_Data provided_:

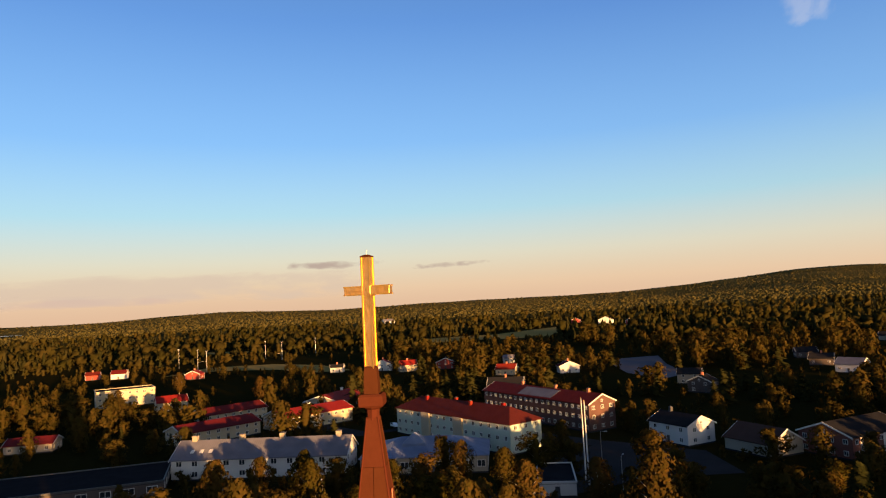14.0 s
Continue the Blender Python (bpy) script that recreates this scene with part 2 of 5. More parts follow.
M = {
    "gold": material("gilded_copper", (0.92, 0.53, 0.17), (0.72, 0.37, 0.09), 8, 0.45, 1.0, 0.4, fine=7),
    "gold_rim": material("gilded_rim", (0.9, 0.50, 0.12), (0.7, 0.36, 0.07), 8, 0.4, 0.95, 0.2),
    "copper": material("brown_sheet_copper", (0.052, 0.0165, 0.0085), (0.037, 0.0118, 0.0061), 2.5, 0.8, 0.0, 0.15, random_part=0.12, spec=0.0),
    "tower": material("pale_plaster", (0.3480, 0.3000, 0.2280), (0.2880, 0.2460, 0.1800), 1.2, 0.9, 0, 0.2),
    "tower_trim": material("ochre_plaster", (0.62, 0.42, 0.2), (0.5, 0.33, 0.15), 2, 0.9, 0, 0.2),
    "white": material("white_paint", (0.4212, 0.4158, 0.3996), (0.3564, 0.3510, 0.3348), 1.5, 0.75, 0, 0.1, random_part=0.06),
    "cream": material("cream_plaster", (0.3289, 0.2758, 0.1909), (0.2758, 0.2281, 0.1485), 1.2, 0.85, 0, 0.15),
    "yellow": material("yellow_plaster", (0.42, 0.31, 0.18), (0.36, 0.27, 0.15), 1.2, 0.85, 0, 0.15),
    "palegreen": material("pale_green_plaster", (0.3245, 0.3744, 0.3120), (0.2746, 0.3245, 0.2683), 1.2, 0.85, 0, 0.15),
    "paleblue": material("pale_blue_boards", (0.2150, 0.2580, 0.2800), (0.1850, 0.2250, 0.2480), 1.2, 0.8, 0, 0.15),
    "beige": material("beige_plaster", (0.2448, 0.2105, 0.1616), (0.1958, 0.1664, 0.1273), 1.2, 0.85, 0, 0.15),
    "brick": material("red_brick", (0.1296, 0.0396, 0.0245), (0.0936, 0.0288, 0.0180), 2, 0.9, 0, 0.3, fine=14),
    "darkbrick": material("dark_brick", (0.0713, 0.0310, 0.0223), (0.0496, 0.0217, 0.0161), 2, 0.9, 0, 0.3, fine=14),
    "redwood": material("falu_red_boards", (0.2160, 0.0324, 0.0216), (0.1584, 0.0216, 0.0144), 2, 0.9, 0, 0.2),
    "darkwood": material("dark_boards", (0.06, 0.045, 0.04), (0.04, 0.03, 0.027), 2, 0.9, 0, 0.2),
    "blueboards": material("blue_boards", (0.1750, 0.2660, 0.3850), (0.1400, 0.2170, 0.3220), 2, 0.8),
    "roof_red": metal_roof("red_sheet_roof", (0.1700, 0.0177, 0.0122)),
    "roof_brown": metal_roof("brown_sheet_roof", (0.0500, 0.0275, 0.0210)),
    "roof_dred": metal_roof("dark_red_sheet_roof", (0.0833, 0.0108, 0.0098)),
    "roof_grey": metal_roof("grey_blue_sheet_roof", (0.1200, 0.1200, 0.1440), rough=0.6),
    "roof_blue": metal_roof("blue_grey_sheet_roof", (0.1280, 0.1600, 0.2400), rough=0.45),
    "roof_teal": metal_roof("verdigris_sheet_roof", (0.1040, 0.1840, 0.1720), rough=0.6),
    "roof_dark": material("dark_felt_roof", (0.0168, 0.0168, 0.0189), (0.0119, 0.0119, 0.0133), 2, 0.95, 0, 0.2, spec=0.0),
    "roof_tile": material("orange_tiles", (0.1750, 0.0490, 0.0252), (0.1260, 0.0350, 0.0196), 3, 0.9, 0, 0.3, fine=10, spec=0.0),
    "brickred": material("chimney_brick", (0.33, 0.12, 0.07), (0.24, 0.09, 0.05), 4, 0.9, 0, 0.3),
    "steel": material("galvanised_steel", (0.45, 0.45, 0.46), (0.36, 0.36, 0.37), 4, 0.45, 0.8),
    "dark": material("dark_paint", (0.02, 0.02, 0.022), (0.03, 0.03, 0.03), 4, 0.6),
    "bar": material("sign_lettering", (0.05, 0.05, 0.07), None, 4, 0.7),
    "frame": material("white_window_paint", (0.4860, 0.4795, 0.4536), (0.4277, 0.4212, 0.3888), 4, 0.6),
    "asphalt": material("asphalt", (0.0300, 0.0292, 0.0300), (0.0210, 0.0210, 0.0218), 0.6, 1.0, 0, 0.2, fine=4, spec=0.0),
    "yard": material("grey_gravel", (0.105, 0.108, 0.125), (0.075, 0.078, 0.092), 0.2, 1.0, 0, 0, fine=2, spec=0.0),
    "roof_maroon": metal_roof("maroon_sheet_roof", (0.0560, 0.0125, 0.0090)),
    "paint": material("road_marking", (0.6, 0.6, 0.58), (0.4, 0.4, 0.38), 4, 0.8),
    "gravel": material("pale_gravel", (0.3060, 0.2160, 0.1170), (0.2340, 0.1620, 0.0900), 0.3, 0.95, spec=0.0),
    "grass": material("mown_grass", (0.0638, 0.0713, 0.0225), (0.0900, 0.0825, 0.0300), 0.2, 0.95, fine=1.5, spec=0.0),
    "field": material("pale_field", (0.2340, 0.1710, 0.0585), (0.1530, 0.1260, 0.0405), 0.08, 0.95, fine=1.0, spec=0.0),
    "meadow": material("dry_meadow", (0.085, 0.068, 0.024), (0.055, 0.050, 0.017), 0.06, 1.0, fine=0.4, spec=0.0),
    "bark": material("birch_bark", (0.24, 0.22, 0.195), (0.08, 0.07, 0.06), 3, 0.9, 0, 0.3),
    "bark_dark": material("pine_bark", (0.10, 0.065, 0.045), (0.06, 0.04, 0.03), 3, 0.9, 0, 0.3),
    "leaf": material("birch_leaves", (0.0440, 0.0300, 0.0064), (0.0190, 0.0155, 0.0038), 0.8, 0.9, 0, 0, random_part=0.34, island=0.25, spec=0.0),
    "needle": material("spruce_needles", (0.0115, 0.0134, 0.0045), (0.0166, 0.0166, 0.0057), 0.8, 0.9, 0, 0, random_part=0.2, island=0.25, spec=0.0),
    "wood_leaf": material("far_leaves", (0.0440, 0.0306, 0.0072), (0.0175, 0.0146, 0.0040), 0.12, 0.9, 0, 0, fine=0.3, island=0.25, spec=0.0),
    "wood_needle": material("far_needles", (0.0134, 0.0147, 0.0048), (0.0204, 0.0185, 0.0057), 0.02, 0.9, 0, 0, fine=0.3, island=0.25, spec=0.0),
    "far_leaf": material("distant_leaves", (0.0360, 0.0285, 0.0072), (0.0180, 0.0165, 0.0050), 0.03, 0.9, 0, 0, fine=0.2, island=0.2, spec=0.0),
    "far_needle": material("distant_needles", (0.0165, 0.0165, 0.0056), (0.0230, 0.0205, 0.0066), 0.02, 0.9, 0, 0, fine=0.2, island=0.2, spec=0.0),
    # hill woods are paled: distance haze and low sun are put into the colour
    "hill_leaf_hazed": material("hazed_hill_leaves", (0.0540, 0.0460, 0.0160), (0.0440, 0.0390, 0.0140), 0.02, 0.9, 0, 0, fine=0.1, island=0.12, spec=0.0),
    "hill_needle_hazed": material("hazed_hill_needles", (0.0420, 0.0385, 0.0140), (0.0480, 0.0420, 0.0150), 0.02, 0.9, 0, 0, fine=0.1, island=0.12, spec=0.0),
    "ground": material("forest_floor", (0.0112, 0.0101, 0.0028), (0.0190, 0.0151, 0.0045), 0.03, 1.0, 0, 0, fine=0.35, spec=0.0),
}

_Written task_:
Omit each picture, then return all of the listing exactly as it stands.

_Exercise answer_:
14.0 s
Continue the Blender Python (bpy) script that recreates this scene with part 2 of 5. More parts follow.
M = {
    "gold": material("gilded_copper", (0.92, 0.53, 0.17), (0.72, 0.37, 0.09), 8, 0.45, 1.0, 0.4, fine=7),
    "gold_rim": material("gilded_rim", (0.9, 0.50, 0.12), (0.7, 0.36, 0.07), 8, 0.4, 0.95, 0.2),
    "copper": material("brown_sheet_copper", (0.052, 0.0165, 0.0085), (0.037, 0.0118, 0.0061), 2.5, 0.8, 0.0, 0.15, random_part=0.12, spec=0.0),
    "tower": material("pale_plaster", (0.3480, 0.3000, 0.2280), (0.2880, 0.2460, 0.1800), 1.2, 0.9, 0, 0.2),
    "tower_trim": material("ochre_plaster", (0.62, 0.42, 0.2), (0.5, 0.33, 0.15), 2, 0.9, 0, 0.2),
    "white": material("white_paint", (0.4212, 0.4158, 0.3996), (0.3564, 0.3510, 0.3348), 1.5, 0.75, 0, 0.1, random_part=0.06),
    "cream": material("cream_plaster", (0.3289, 0.2758, 0.1909), (0.2758, 0.2281, 0.1485), 1.2, 0.85, 0, 0.15),
    "yellow": material("yellow_plaster", (0.42, 0.31, 0.18), (0.36, 0.27, 0.15), 1.2, 0.85, 0, 0.15),
    "palegreen": material("pale_green_plaster", (0.3245, 0.3744, 0.3120), (0.2746, 0.3245, 0.2683), 1.2, 0.85, 0, 0.15),
    "paleblue": material("pale_blue_boards", (0.2150, 0.2580, 0.2800), (0.1850, 0.2250, 0.2480), 1.2, 0.8, 0, 0.15),
    "beige": material("beige_plaster", (0.2448, 0.2105, 0.1616), (0.1958, 0.1664, 0.1273), 1.2, 0.85, 0, 0.15),
    "brick": material("red_brick", (0.1296, 0.0396, 0.0245), (0.0936, 0.0288, 0.0180), 2, 0.9, 0, 0.3, fine=14),
    "darkbrick": material("dark_brick", (0.0713, 0.0310, 0.0223), (0.0496, 0.0217, 0.0161), 2, 0.9, 0, 0.3, fine=14),
    "redwood": material("falu_red_boards", (0.2160, 0.0324, 0.0216), (0.1584, 0.0216, 0.0144), 2, 0.9, 0, 0.2),
    "darkwood": material("dark_boards", (0.06, 0.045, 0.04), (0.04, 0.03, 0.027), 2, 0.9, 0, 0.2),
    "blueboards": material("blue_boards", (0.1750, 0.2660, 0.3850), (0.1400, 0.2170, 0.3220), 2, 0.8),
    "roof_red": metal_roof("red_sheet_roof", (0.1700, 0.0177, 0.0122)),
    "roof_brown": metal_roof("brown_sheet_roof", (0.0500, 0.0275, 0.0210)),
    "roof_dred": metal_roof("dark_red_sheet_roof", (0.0833, 0.0108, 0.0098)),
    "roof_grey": metal_roof("grey_blue_sheet_roof", (0.1200, 0.1200, 0.1440), rough=0.6),
    "roof_blue": metal_roof("blue_grey_sheet_roof", (0.1280, 0.1600, 0.2400), rough=0.45),
    "roof_teal": metal_roof("verdigris_sheet_roof", (0.1040, 0.1840, 0.1720), rough=0.6),
    "roof_dark": material("dark_felt_roof", (0.0168, 0.0168, 0.0189), (0.0119, 0.0119, 0.0133), 2, 0.95, 0, 0.2, spec=0.0),
    "roof_tile": material("orange_tiles", (0.1750, 0.0490, 0.0252), (0.1260, 0.0350, 0.0196), 3, 0.9, 0, 0.3, fine=10, spec=0.0),
    "brickred": material("chimney_brick", (0.33, 0.12, 0.07), (0.24, 0.09, 0.05), 4, 0.9, 0, 0.3),
    "steel": material("galvanised_steel", (0.45, 0.45, 0.46), (0.36, 0.36, 0.37), 4, 0.45, 0.8),
    "dark": material("dark_paint", (0.02, 0.02, 0.022), (0.03, 0.03, 0.03), 4, 0.6),
    "bar": material("sign_lettering", (0.05, 0.05, 0.07), None, 4, 0.7),
    "frame": material("white_window_paint", (0.4860, 0.4795, 0.4536), (0.4277, 0.4212, 0.3888), 4, 0.6),
    "asphalt": material("asphalt", (0.0300, 0.0292, 0.0300), (0.0210, 0.0210, 0.0218), 0.6, 1.0, 0, 0.2, fine=4, spec=0.0),
    "yard": material("grey_gravel", (0.105, 0.108, 0.125), (0.075, 0.078, 0.092), 0.2, 1.0, 0, 0, fine=2, spec=0.0),
    "roof_maroon": metal_roof("maroon_sheet_roof", (0.0560, 0.0125, 0.0090)),
    "paint": material("road_marking", (0.6, 0.6, 0.58), (0.4, 0.4, 0.38), 4, 0.8),
    "gravel": material("pale_gravel", (0.3060, 0.2160, 0.1170), (0.2340, 0.1620, 0.0900), 0.3, 0.95, spec=0.0),
    "grass": material("mown_grass", (0.0638, 0.0713, 0.0225), (0.0900, 0.0825, 0.0300), 0.2, 0.95, fine=1.5, spec=0.0),
    "field": material("pale_field", (0.2340, 0.1710, 0.0585), (0.1530, 0.1260, 0.0405), 0.08, 0.95, fine=1.0, spec=0.0),
    "meadow": material("dry_meadow", (0.085, 0.068, 0.024), (0.055, 0.050, 0.017), 0.06, 1.0, fine=0.4, spec=0.0),
    "bark": material("birch_bark", (0.24, 0.22, 0.195), (0.08, 0.07, 0.06), 3, 0.9, 0, 0.3),
    "bark_dark": material("pine_bark", (0.10, 0.065, 0.045), (0.06, 0.04, 0.03), 3, 0.9, 0, 0.3),
    "leaf": material("birch_leaves", (0.0440, 0.0300, 0.0064), (0.0190, 0.0155, 0.0038), 0.8, 0.9, 0, 0, random_part=0.34, island=0.25, spec=0.0),
    "needle": material("spruce_needles", (0.0115, 0.0134, 0.0045), (0.0166, 0.0166, 0.0057), 0.8, 0.9, 0, 0, random_part=0.2, island=0.25, spec=0.0),
    "wood_leaf": material("far_leaves", (0.0440, 0.0306, 0.0072), (0.0175, 0.0146, 0.0040), 0.12, 0.9, 0, 0, fine=0.3, island=0.25, spec=0.0),
    "wood_needle": material("far_needles", (0.0134, 0.0147, 0.0048), (0.0204, 0.0185, 0.0057), 0.02, 0.9, 0, 0, fine=0.3, island=0.25, spec=0.0),
    "far_leaf": material("distant_leaves", (0.0360, 0.0285, 0.0072), (0.0180, 0.0165, 0.0050), 0.03, 0.9, 0, 0, fine=0.2, island=0.2, spec=0.0),
    "far_needle": material("distant_needles", (0.0165, 0.0165, 0.0056), (0.0230, 0.0205, 0.0066), 0.02, 0.9, 0, 0, fine=0.2, island=0.2, spec=0.0),
    # hill woods are paled: distance haze and low sun are put into the colour
    "hill_leaf_hazed": material("hazed_hill_leaves", (0.0540, 0.0460, 0.0160), (0.0440, 0.0390, 0.0140), 0.02, 0.9, 0, 0, fine=0.1, island=0.12, spec=0.0),
    "hill_needle_hazed": material("hazed_hill_needles", (0.0420, 0.0385, 0.0140), (0.0480, 0.0420, 0.0150), 0.02, 0.9, 0, 0, fine=0.1, island=0.12, spec=0.0),
    "ground": material("forest_floor", (0.0112, 0.0101, 0.0028), (0.0190, 0.0151, 0.0045), 0.03, 1.0, 0, 0, fine=0.35, spec=0.0),
}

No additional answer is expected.